Personal information
- Full name: Alan Bulman
- Date of birth: 18 September 1927
- Date of death: 3 June 1995 (aged 67)
- Original team(s): Bacchus Marsh
- Height: 188 cm (6 ft 2 in)
- Weight: 89 kg (196 lb)

Playing career^{1}
- Years: Club / Games (Goals)
- 1948–1952: Footscray / 32 (11)
- ^{1} Playing statistics correct to the end of 1952.

= Alan Bulman =

Australian rules footballer

Alan Bulman (18 September 1927 – 3 June 1995) was an Australian rules footballer who played for the Footscray Football Club in the Victorian Football League (VFL).

== Footscray ==
Bulman, who played his early football with Bacchus Marsh, came to Footscray in 1945.

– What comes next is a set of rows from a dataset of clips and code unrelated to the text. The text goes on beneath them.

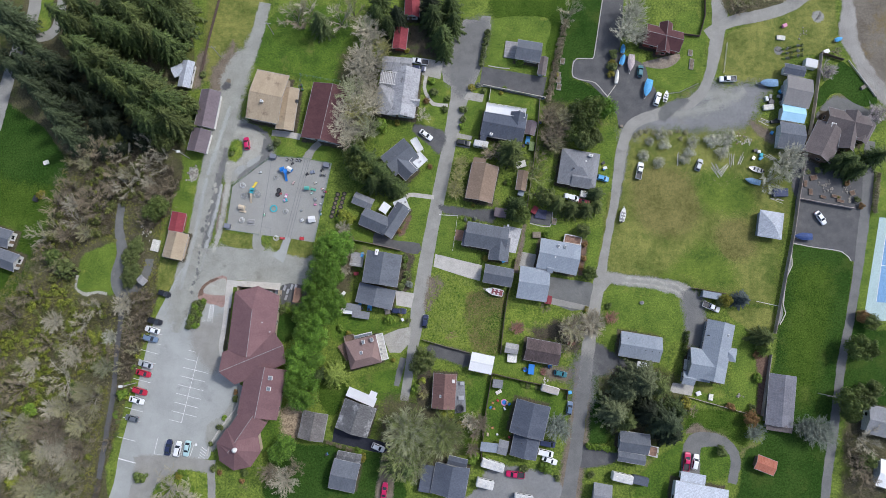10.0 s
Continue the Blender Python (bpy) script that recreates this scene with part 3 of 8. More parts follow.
strip("garden_path", [(-12.2, 35.3), (-10.5, 36.9), (-6.7, 36.6), (-2.4, 36.1)], [1.4, 1.4, 1.4], 0.07, CONCRETE, "curved concrete garden path", "path", rough=0.04)
strip("garden_path", [(-5.2, 76.4), (-5.8, 72.5), (-4.8, 69.6), (-2.8, 67.0), (2.0, 66.5)], [1.1, 1.1, 1.2, 1.1], 0.07, CONCRETE, "concrete garden path", "path", rough=0.04)
area("drive", [(-21.7, 23.0), (-20.3, 25.0), (-15.7, 22.4), (-6.9, 21.2), (-7.4, 17.9), (-14.2, 19.1), (-21.7, 20.9)], 0.07, TAR, "dark asphalt drive beside a gabled house", "drive", rough=0.06)
area("drive", [(-14.3, 6.4), (-8.4, 5.4), (-9.2, 0.9), (-14.0, 1.7)], 0.07, CONCRETE, "concrete drive apron", "drive", soft=False, rough=0.04)
area("drive", [(-18.3, -7.9), (-13.2, -5.7), (-9.2, -5.0), (-9.7, -10.1), (-12.4, -13.0), (-15.9, -13.0)], 0.07, PAD, "old grey concrete drive", "drive", soft=False, rough=0.06)
area("drive", [(-1.8, 17.9), (12.9, 14.4), (12.3, 9.4), (6.9, 10.9), (-2.4, 13.9)], 0.08, CONCRETE, "wide pale concrete drive", "drive", soft=False, rough=0.05)
area("drive", [(-0.9, 33.5), (10.0, 32.2), (16.9, 31.9), (16.1, 28.1), (8.5, 30.1), (0.9, 31.2)], 0.07, TAR, "asphalt drive", "drive")
area("drive", [(4.9, 57.3), (9.9, 56.3), (9.5, 54.9), (4.6, 55.8)], 0.07, PAD, "pale concrete slab", "drive", soft=False, rough=0.04)
area("drive", [(4.4, 54.8), (9.3, 53.9), (8.9, 52.2), (4.0, 53.1)], 0.0702, PAD, "pale concrete slab beside a hedge", "drive", soft=False, rough=0.04)
area("drive", [(-3.5, -10.4), (9.0, -13.0), (8.2, -17.1), (2.4, -15.2), (-2.8, -13.7)], 0.07, TAR, "grey asphalt drive", "drive")
area("drive", [(-32.5, -35.9), (-34.7, -35.2), (-26.7, -38.0), (-13.6, -40.8), (-13.6, -44.3), (-20.8, -42.9), (-33.1, -40.1)], 0.07, TAR_BLACK, "fresh black asphalt drive", "drive", soft=False, rough=0.08)
area("lawn", [(17.6, 96.2), (35.0, 96.2), (34.0, 86.2), (32.2, 78.8), (22.9, 78.8), (19.0, 79.7), (15.0, 79.7), (15.9, 89.6)], 0.04, LAWN, "lawn dimmed in its colour with trimmed edges", "lawn")
area("lawn", [(-19.2, 59.4), (-6.0, 57.0), (-1.8, 51.5), (-0.9, 45.9), (-2.9, 37.3), (-11.0, 37.3), (-7.5, 42.8), (-4.4, 47.5), (-7.5, 53.8), (-14.5, 56.2), (-19.9, 52.2)], 0.05, LAWN, "bright mown lawn round a slate-roofed house", "lawn")
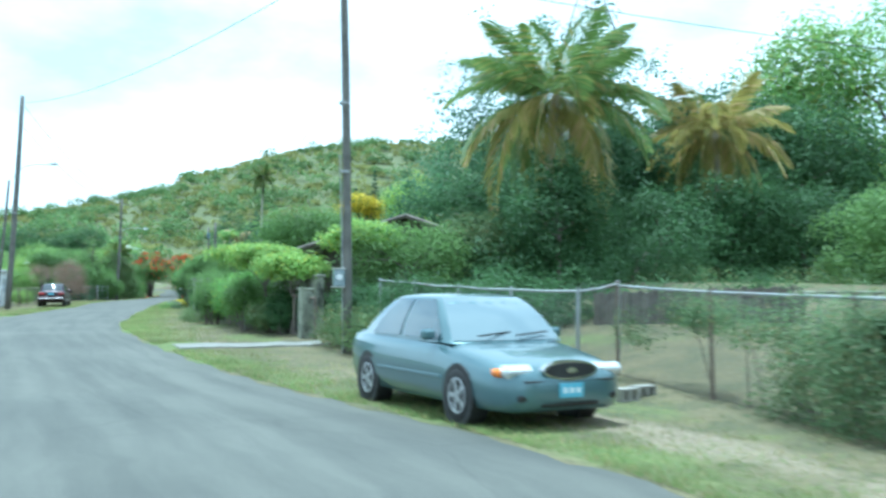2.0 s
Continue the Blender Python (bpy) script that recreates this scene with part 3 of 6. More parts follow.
def bush(name, label, x, y, lobes, mat, clumps=200, per=14, leaf=0.1, spread=0.16, seed=1, category="bush", flowers=None, stems=6, low=-0.9, slim=0.5, group="", stem=0.035):
    """A bush of several lobes, given round its base point, with stems inside."""
    r = np.random.default_rng(seed)
    t = plant(name, label, category, (x, y, ground_at(x, y) - 0.03), group)
    for _ in range(stems):
        bm = bmesh.new()
        q = lobes[r.integers(len(lobes))]
        near_in = 1 - min(0.3, 0.35 / max(0.3, math.hypot(q[0], q[1])))
        b = Vector((q[0] * near_in + r.normal() * 0.1, q[1] * near_in + r.normal() * 0.1, 0))
        e = Vector((q[0] + r.normal() * q[3] * 0.4, q[1] + r.normal() * q[4] * 0.4, q[2] + q[5] * 0.5))
        add_tube(bm, [b, b.lerp(e, 0.5) + Vector((0, 0, 0.1)), e], [stem, stem * 0.7, stem * 0.3], 5)
        part("stem", bm, M_BARK, t)
    c, d = crown_points(lobes, int(clumps * 1.5), int(per * 1.7), r, spread, 0.4, low)
    k = c[:, 2] > 0.02
    part("foliage", leaf_mesh("foliage", c[k], leaf * 0.8, mat, r, d[k], 0.15, slim), None, t)
    if flowers:
        fmat, count, fper, fsize, fspread, flabel = flowers
        c, d = crown_points(lobes, count, fper, r, fspread, 0.92, -0.2)
        part("blossom", leaf_mesh("blossom", c, fsize, fmat, r, d, 0.0, 0.9), None, t, flabel)
    return t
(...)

Bulman won the 1947 Bacchus Marsh best and fairest award.

He spent some time in the second eighteen, before making it into the seniors in the 1948 VFL season, making 12 appearances.

A follower, Bulman was unable to become a regular fixture in the Footscray team, at times troubled by injury.

== Later career ==
During the 1952 VFA season, Bulman joined Coburg, where he played for two years.

In 1954 he coached Stawell in the Wimmera Football League, then after not being reappointed for 1955 left to coach Navarre.